Moreover, for centuries, women in Islam have been relegated to the back seat, infantilized, treated as second-class citizens who have nothing to contribute to the intellectual growth of Muslim societies; with rare exceptions, such as those of Shifa’ bint Abdullah and Rabi’ah al-Adawiyyah, we have instead been limited to the domestic sphere, our skills, knowledge, intellect, and potential frozen. We have bee conditioned to think that our roles as mother and wives are our destiny, our Islamic obligation—indeed, our identity—while our male counterparts, even as fathers and husbands, enjoyed the opportunities to pursue much more than fatherhood and husbandhood.
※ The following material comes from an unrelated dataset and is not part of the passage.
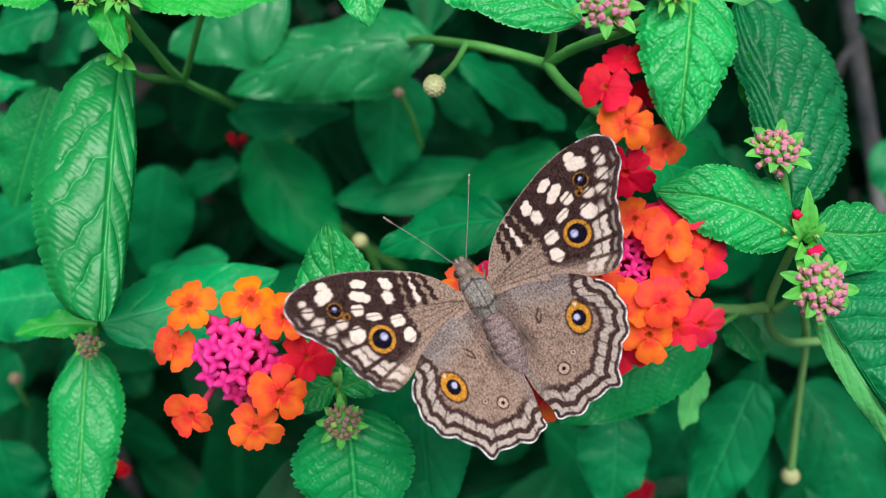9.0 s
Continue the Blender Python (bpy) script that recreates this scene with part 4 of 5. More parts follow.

Our roles as mothers and wives, but especially as mothers, have been sanctified with teachings such as, “Heaven lies beneath the feet of the mother,” and “A woman who dies while her husband is displeased with her will never enter Heaven.” Needless to say, my objective is not to undermine the value of mothers—my point, instead, is that I have come to realize that we are taught this from our earliest years as little girls apparently destined to become mothers and wives (or heaven will not lie beneath our feet; or, if wives, we will not see make it to heaven unless our husbands are always happy with us) so that we will not dare dream to be more than mothers and wives.
Islamic feminism thus empowers me ethically, intellectually, spiritually, and personally. It reminds me of my worth as a woman, as a Muslim, and as a world citizen concerned with gender equality that Islamic feminism teaches me has ample room within Islam itself but which (the patriarchal) tradition denies and does not deem relevant. Islamic feminism is my response to the bigoted, Islamophobic perceptions of Muslims and particularly of Muslim women prevalent throughout the Western world—just as it is my response to traditional Muslim notions of gender roles that attempt to restrict me in any way.